Let’s not forget the story of Alexander the Great and the pirate. When Alexander confronted this pirate, he asked him why he polluted a small sea. The pirate responded, “I pollute this sea so you call me a pirate. You pollute the world so you are called a King.” There is such despicable irony in those who speak against IAW, a series of lectures on human rights, yet host an event like this on campus.
This was the closest thing to a hate-fest I have ever seen in my life and the hypocrisy is making many in this community sick.
Jesse Zimmerman
“York admin forces student club to pay up”
news» march 16, 2011
Policy affects us all
Jewish law dictates that when one reaches a situation completely new to them, they should recite the blessing of shehechiyanu that thanks God for reaching that place in time.
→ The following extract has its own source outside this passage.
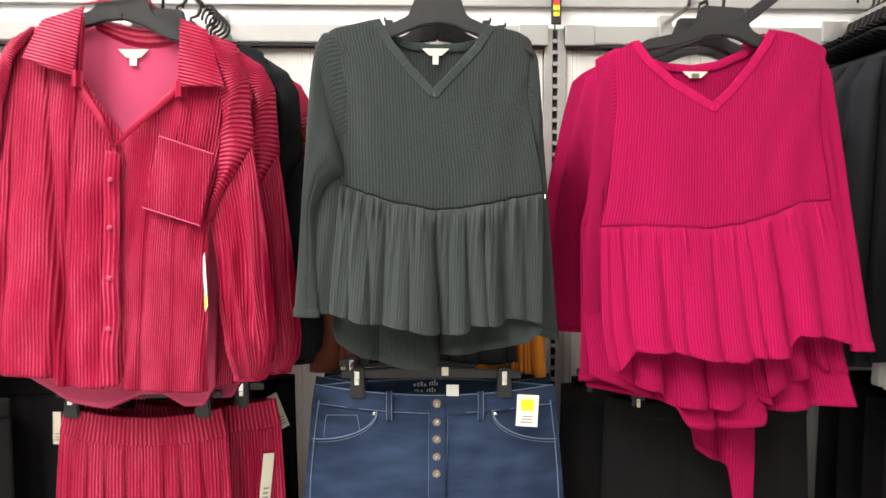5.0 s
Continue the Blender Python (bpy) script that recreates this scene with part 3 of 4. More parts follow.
PINK = dict(
    y=-0.495, middle=0.25, low=1.09, lean=0.04, round=0.06, flare=(0.05, 0.08), back_out=-0.05, seed=9, fine=(240, 70), cols=340, rows=90, gathers=62, pinch=0.0042, reaches=(0.10, 0.14, 0.20, 0.28, 0.45), fullness=1.2,
    left=[(1.05, 0.02), (1.19, 0.022), (1.26, 0.012), (1.46, 0.014), (1.51, 0.026), (1.58, 0.035), (1.70, 0.047), (1.77, 0.045), (1.81, 0.042), (1.86, 0.048)],
    right=[(1.05, 0.525), (1.22, 0.488), (1.35, 0.492), (1.45, 0.490), (1.51, 0.482), (1.60, 0.467), (1.70, 0.458), (1.77, 0.462), (1.82, 0.474), (1.86, 0.478)],
    front_neck=[(0, 1.812), (0.03, 1.820), (0.075, 1.833), (0.10, 1.833), (0.16, 1.798), (0.27, 1.755), (0.40, 1.722), (0.455, 1.709), (0.53, 1.737), (0.62, 1.785), (0.68, 1.835), (0.70, 1.857), (0.82, 1.850), (0.93, 1.833), (0.98, 1.825), (1, 1.818)],
    back_neck=[(0, 1.812), (0.03, 1.820), (0.075, 1.833), (0.14, 1.808), (0.25, 1.794), (0.38, 1.790), (0.5, 1.798), (0.62, 1.822), (0.70, 1.857), (0.82, 1.850), (0.93, 1.833), (1, 1.818)],
    neck=(0.092, 0.703),
    seam=[(0, 1.459), (0.15, 1.462), (0.3, 1.460), (0.46, 1.457), (0.6, 1.468), (0.72, 1.484), (0.80, 1.500), (0.86, 1.511), (1, 1.515)],
    hem=[(0, 1.195), (0.02, 1.174), (0.045, 1.176), (0.09, 1.205), (0.125, 1.217), (0.255, 1.216), (0.27, 1.218), (0.4, 1.203), (0.55, 1.200), (0.58, 1.208), (0.69, 1.208), (0.745, 1.215), (0.77, 1.252), (0.88, 1.250), (1, 1.234)],
    back_hem=[(0, 1.19), (0.05, 1.165), (0.15, 1.14), (0.22, 1.132), (0.24, 1.125), (0.26, 1.104), (0.4, 1.098), (0.5, 1.097), (0.56, 1.11), (0.60, 1.135), (0.63, 1.115), (0.68, 1.105), (0.72, 1.092), (0.8, 1.10), (0.9, 1.107), (1, 1.108)],
    under=[(0, 1.125), (0.3, 1.155), (0.55, 1.165), (0.66, 1.195), (0.72, 1.178), (1, 1.175)],
    drape=[(0.15, 0.12, 0.06, 0.006), (0.5, 0.5, 0.10, 0.003), (0.75, 0.72, 0.05, 0.005), (0.92, 0.9, 0.05, 0.006)],
    folds=[(0.03, 0.05, 0.03, 0.004), (0.085, 0.125, 0.05, 0.010), (0.235, 0.268, 0.06, 0.014), (0.315, 0.33, 0.035, 0.005), (0.45, 0.47, 0.05, 0.004), (0.55, 0.592, 0.045, 0.009), (0.605, 0.65, 0.035, 0.007),
           (0.705, 0.752, 0.04, 0.018), (0.86, 0.88, 0.045, 0.004)],
    back_folds=[(0.11, 0.12, 0.03, 0.008), (0.25, 0.262, 0.03, 0.026), (0.42, 0.43, 0.03, 0.008), (0.58, 0.60, 0.04, 0.03), (0.68, 0.70, 0.03, 0.016), (0.82, 0.84, 0.03, 0.014)],
    sleeves=[([(0.085, 1.824, 0.072, 1.535, -0.490, 0.005), (0.036, 1.814, 0.040, 1.515, -0.490, 0.010), (0.020, 1.79, 0.034, 1.50, -0.488, 0.014), (0.009, 1.70, 0.030, 1.475, -0.485, 0.018), (0.001, 1.58, 0.040, 1.43, -0.480, 0.018), (-0.007, 1.45, 0.052, 1.37, -0.474, 0.016), (-0.014, 1.29, 0.054, 1.27, -0.472, 0.014), (-0.019, 1.140, 0.034, 1.144, -0.474, 0.011)],
              [(0, 1.0, 0), (0.3, 0.9, 0.0), (0.5, 0.66, 0.010), (1, 0.6, 0.006)], 11),
             ([(0.425, 1.838, 0.436, 1.565, -0.490, 0.005), (0.464, 1.818, 0.464, 1.535, -0.491, 0.010), (0.482, 1.778, 0.473, 1.515, -0.492, 0.014), (0.491, 1.70, 0.479, 1.49, -0.496, 0.018), (0.500, 1.62, 0.484, 1.46, -0.505, 0.020), (0.508, 1.51, 0.487, 1.41, -0.522, 0.019), (0.515, 1.39, 0.487, 1.34, -0.548, 0.017), (0.520, 1.29, 0.487, 1.27, -0.572, 0.014), (0.524, 1.222, 0.485, 1.222, -0.592, 0.011)],
              [(0, 1.0, 0), (0.3, 0.9, 0.0), (0.5, 0.7, 0.008), (1, 0.6, 0.005)], 12)],
    label=(0.210, 1.777, 0.026), loop=False,
)

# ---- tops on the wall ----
green_top = peplum_top(GREEN, M["green"], M["green_seam_shade"], "sage green ribbed V-neck top with gathered peplum hem", "")
box_part("side_loop", (-0.1010, -0.0985, -0.524, -0.518, 1.516, 1.525), M["card"], green_top, "tiny white loop at the side seam", bevel=0.001)
top_hanger(-0.315, -0.497, 1.925, spread=0.19, notched=True)
top_hanger(-0.315, -0.44, 1.905, spread=0.19, notched=True)
faceout(-0.315, 0.56, 1.985)
pink_top = peplum_top(PINK, M["pink"], M["pink_seam_shade"], "hot pink ribbed V-neck top with uneven gathered peplum", "hot pink peplum tops")
top_hanger(0.262, -0.497, 1.905, spread=0.19, lean=3.5)
BEHIND = dict(PINK, back_out=-0.03, y=-0.43, middle=0.22, low=0.90, fine=(90, 40), cols=200, rows=60, gathers=30, seed=21)
BEHIND["back_hem"] = [(0, 1.13), (0.3, 1.10), (0.42, 1.07), (0.43, 1.0), (0.5, 0.975), (0.59, 0.955), (0.60, 0.87), (0.61, 0.80), (0.675, 0.80), (0.685, 1.05), (0.7, 1.08), (1, 1.10)]
BEHIND.pop("under")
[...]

Hasbara completely agrees with SAIA that student groups should not bear the security costs of holding events. (Whether or not our agreement warrants a blessing is up to the reader).
Freedom of speech should not have to be paid for at this university.
That being said, I’d like to clear up several issues. Paying for police is still (as much as I disagree with it) the policy of the university. All student groups are subject to the same treatment. For example, Hasbara was forced to pay for a police presence at our showing of Iranium due to security threats (which had the intention of silencing freedom of expression at our event).
One letter writer blamed SAIA’s need for police on the “Israel lobby” (read: Jewish lobby). While, as history dictates, it’s all too common to blame things that one disagrees with on the Jews, I’m hoping the letter writer can introduce me to this “Israel lobby” in order to help out with some of Hasbara’s security costs.
Adir Dishy, president of Hasbara@York
“Charlie Sheen is the master of his own downfall”
features» march 16, 2011
Waste valuable space
Why would Excalibur waste valuable space printing two stories about Charlie Sheen, who at this point seems to be ill? Why was this space not directed to issues about York and the students?